Kuruluşunu takiben süratle teşkilatlanan Türk Ocakları 1919 yılında 35 şubeye ulaşmıştır. Osmanlı vatanını işgal etmeye başlayan istilacı güçlere karşı Milli Mücadeleyi organize etmeye başlamış, halkı açık hava toplantılarıyla uyararak, milli şuurun oluşmasına çalışmıştır. Ocağın faaliyetleri, sömürgecilerin hoşuna gitmediği için İstanbul’u işgal eden İngilizler tarafından karşılarındaki yegane milli üç olarak nitelendirdikleri Türk Ocaklarını kapatarak yöneticilerini Malta adasına sürmüşlerdir.

TÜRK OCAKLARININ AMBLEMİ NİÇİN BOZKURTTUR ?

Her Milletin nasıl “mit” i varsa Türk Milletinin “mit” i de bağımsızlık ve hürriyetin sembolü “BOZKURT” dur. Türklerin Ergenekon’dan çıkışında önlerinde Bozkurt vardı. Göktürklerin bayrağında Bozkurt vardı. Bir milli devlet kurmaya çalışan Atatürk’de Bozkurt’u benimsemiş paralara Bozkurt’u bastırmış, “Yavrukurt” teşkilatına Bozkurt amblemini vermiş, masasına Bozkurt heykeli koymuş, kurdurduğu bir çok sanayi kuruluşuna “Petrol Ofisi” gibi Bozkurt’u amblem olarak koydurmuştur. Bu örnekleri çoğaltmak mümkündür.

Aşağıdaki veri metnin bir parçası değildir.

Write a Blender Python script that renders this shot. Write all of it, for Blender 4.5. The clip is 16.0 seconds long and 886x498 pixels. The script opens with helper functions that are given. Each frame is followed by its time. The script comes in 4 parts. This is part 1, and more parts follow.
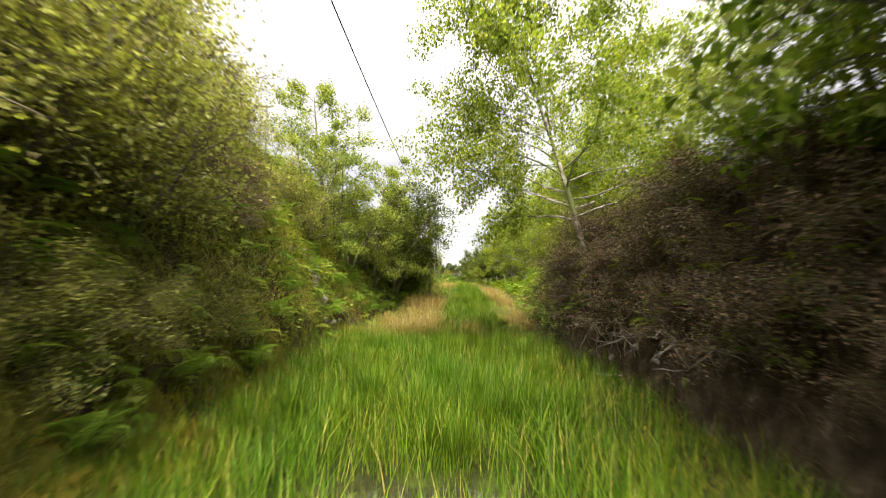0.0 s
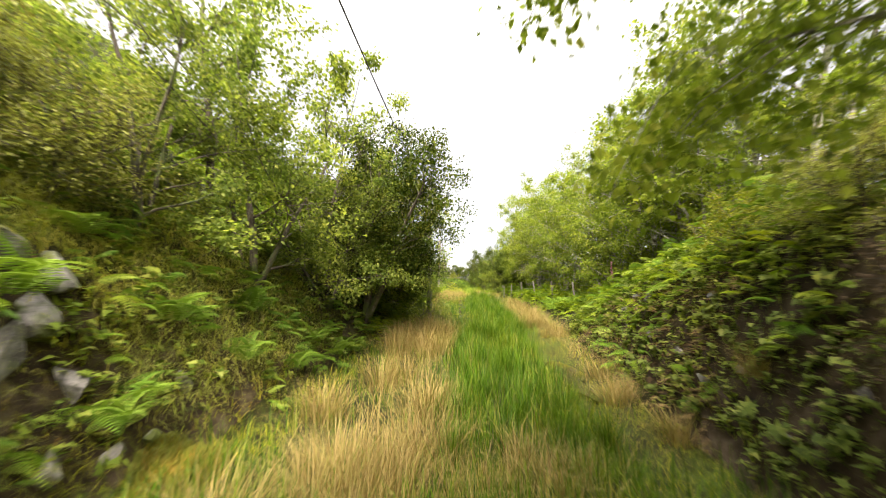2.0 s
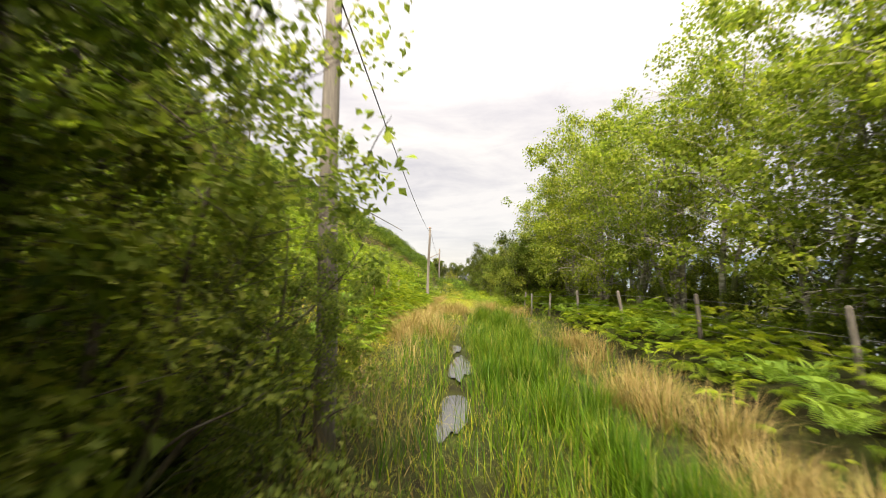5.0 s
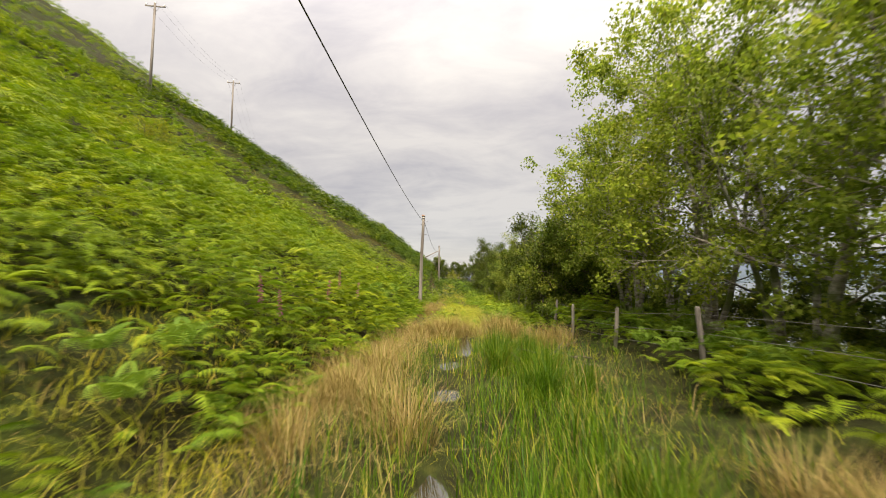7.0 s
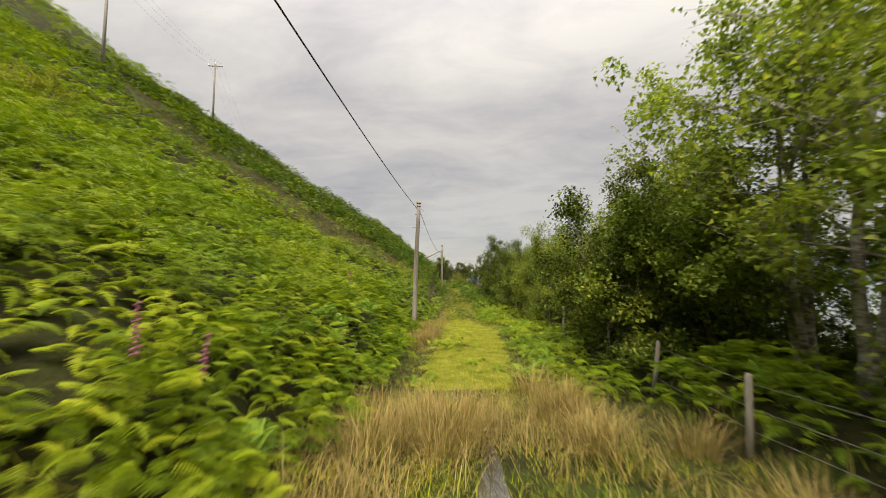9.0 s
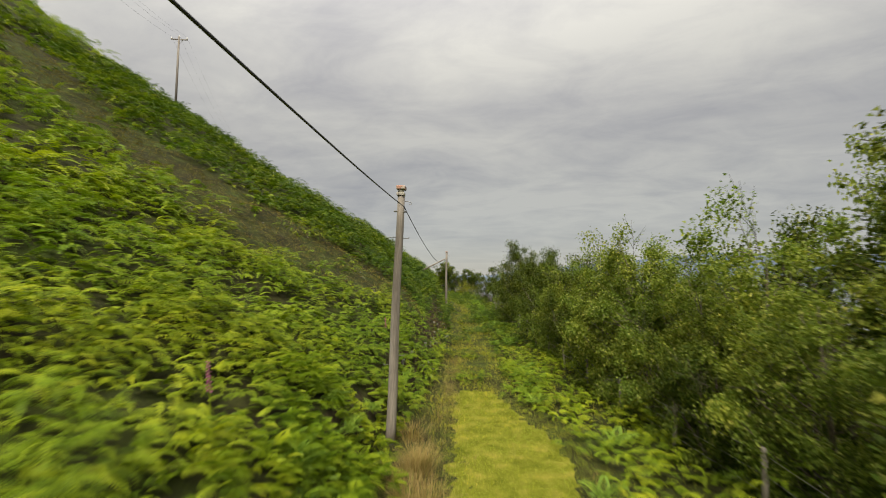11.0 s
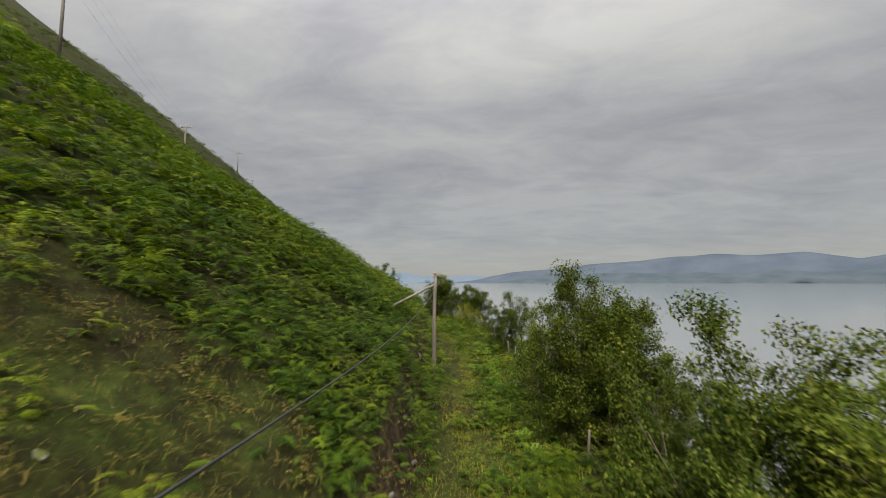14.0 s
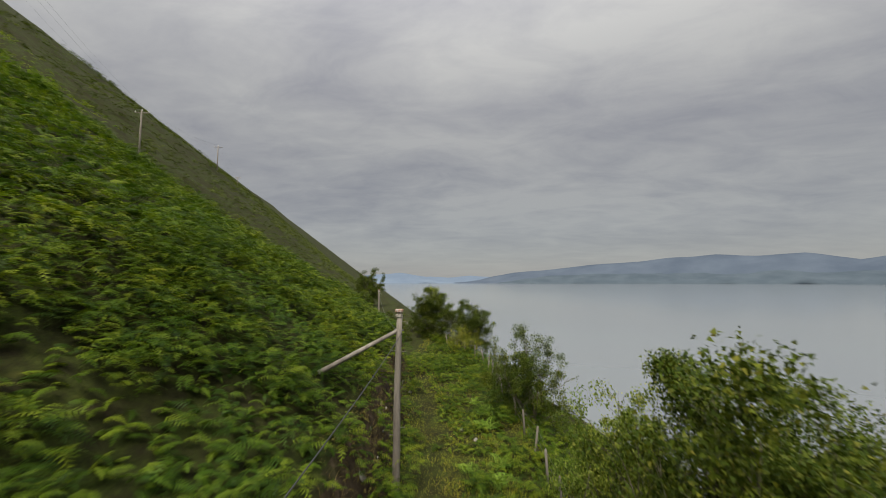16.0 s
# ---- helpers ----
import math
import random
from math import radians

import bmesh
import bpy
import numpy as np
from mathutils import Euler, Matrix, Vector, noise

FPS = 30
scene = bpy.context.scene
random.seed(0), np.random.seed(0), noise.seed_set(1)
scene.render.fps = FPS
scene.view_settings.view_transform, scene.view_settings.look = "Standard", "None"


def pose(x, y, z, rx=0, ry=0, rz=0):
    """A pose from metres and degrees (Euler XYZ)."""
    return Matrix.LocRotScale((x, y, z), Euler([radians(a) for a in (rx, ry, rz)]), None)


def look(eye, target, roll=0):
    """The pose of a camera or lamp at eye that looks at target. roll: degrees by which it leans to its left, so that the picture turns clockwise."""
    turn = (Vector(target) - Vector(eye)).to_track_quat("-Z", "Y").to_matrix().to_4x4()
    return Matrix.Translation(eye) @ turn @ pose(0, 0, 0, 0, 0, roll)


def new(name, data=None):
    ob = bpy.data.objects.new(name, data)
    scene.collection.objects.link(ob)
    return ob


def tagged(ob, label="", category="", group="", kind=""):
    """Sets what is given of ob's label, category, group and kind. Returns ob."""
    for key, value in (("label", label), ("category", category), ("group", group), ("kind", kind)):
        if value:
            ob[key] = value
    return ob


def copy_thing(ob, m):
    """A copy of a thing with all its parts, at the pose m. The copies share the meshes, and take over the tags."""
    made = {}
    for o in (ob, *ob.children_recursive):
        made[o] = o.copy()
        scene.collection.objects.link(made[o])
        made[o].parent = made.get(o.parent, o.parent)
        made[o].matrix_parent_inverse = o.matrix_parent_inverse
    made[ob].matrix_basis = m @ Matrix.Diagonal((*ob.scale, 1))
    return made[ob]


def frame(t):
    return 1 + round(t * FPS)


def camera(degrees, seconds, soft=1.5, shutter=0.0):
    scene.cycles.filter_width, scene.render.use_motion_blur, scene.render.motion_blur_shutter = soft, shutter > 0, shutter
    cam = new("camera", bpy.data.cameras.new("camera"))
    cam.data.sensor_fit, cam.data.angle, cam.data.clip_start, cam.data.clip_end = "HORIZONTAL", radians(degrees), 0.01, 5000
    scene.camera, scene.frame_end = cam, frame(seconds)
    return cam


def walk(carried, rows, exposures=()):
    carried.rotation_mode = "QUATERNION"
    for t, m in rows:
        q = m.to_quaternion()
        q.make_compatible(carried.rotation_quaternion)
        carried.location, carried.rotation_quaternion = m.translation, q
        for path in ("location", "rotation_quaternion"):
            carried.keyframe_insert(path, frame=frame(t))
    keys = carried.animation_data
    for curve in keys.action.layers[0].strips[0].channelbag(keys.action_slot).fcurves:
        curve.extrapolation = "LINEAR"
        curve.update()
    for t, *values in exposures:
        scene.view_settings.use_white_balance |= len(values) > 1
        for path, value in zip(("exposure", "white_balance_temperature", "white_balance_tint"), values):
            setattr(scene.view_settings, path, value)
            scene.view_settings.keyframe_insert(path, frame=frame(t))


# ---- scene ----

İKBAL KAYGISINDAN UZAKLAŞMALIYIZ.
Günümüzde çevre ülkelere baktığımızda etrafımızda barut  ve kan kokusu hakimdir. Millet olarak Milli Ülküler etrafında birlik ve beraberliğimizi kuvvetlendirerek her zamankinden daha çok güçlü olmak durumundayız. Türk insanının geçmişte çektiği büyük sıkıntılar herkesin malumudur. Kaynağı yabancı sermaye olan, milletimizin menfaatine olmadığına inandığımız hiçbir zorlama ve oluşumu  dayatmayı   Türk insanı  kabul etmez, edemez. Türk Ocaklarının varlığı; Türk devletine oynanan çirkin oyunlara, fitne ve fesata karşı gelme sebebidir. Aynı Ocak’tan gelenler, aynı Ocak’tan yetişenler,  aynı acıyı, aynı ekmeği paylaşanlar bu tuzaklara düşmeyecektir. Gün iri ve diri olma günüdür. Kaybedilen zaman kişilerin değil, milletimizin kıymetli zamanıdır. Türk Milliyetçileri siyasi çalkantılardan,  ikbal kaygısından uzaklaşmalıdır.

TÜRK’ÜN HAS OCAĞI

Türkiye üzerinde yapılan hesapları, hazırlanan projeleri görmezlikten gelen, bunların varlığının ifade edilmesini “komplocu safsatalar ve paranoya” diye nitelendirip küçümseyen, akıl noksanlığı içinde olan köksüz aydınların, menfaat odaklarının çalışmalarına rağmen, milletimizin tarihî ve kültürel birikiminin, sağ duyusunun, engin vatanseverliğinin bütün bu tuzakları boşa çıkaracak derecede güçlü olduğundan kimsenin kuşkusu olmasın.“Ocak”lara güç verin, destek olun. Gazi Mustafa Kemal Atatürk, 11.Ekim.1924 günü Şebinkarahisar Türk Ocağında; “Türk Ocağı, Türk’ün has ocağı, varlık ve birlik ocağı, yüksek alevlerle tütsün, muhitine nurlar saçsın; yaşasın ve yaşatsın. Türk Ocağı, Türk Ocağı Türklük güneşinin ocağıdır. Asırlardır bunu söndürmek için çalıştılar. Bu Ocak bizi aydınlattı.” demiştir. Türk Ocaklarının  102. Yılı milletimize hayırlı olsun.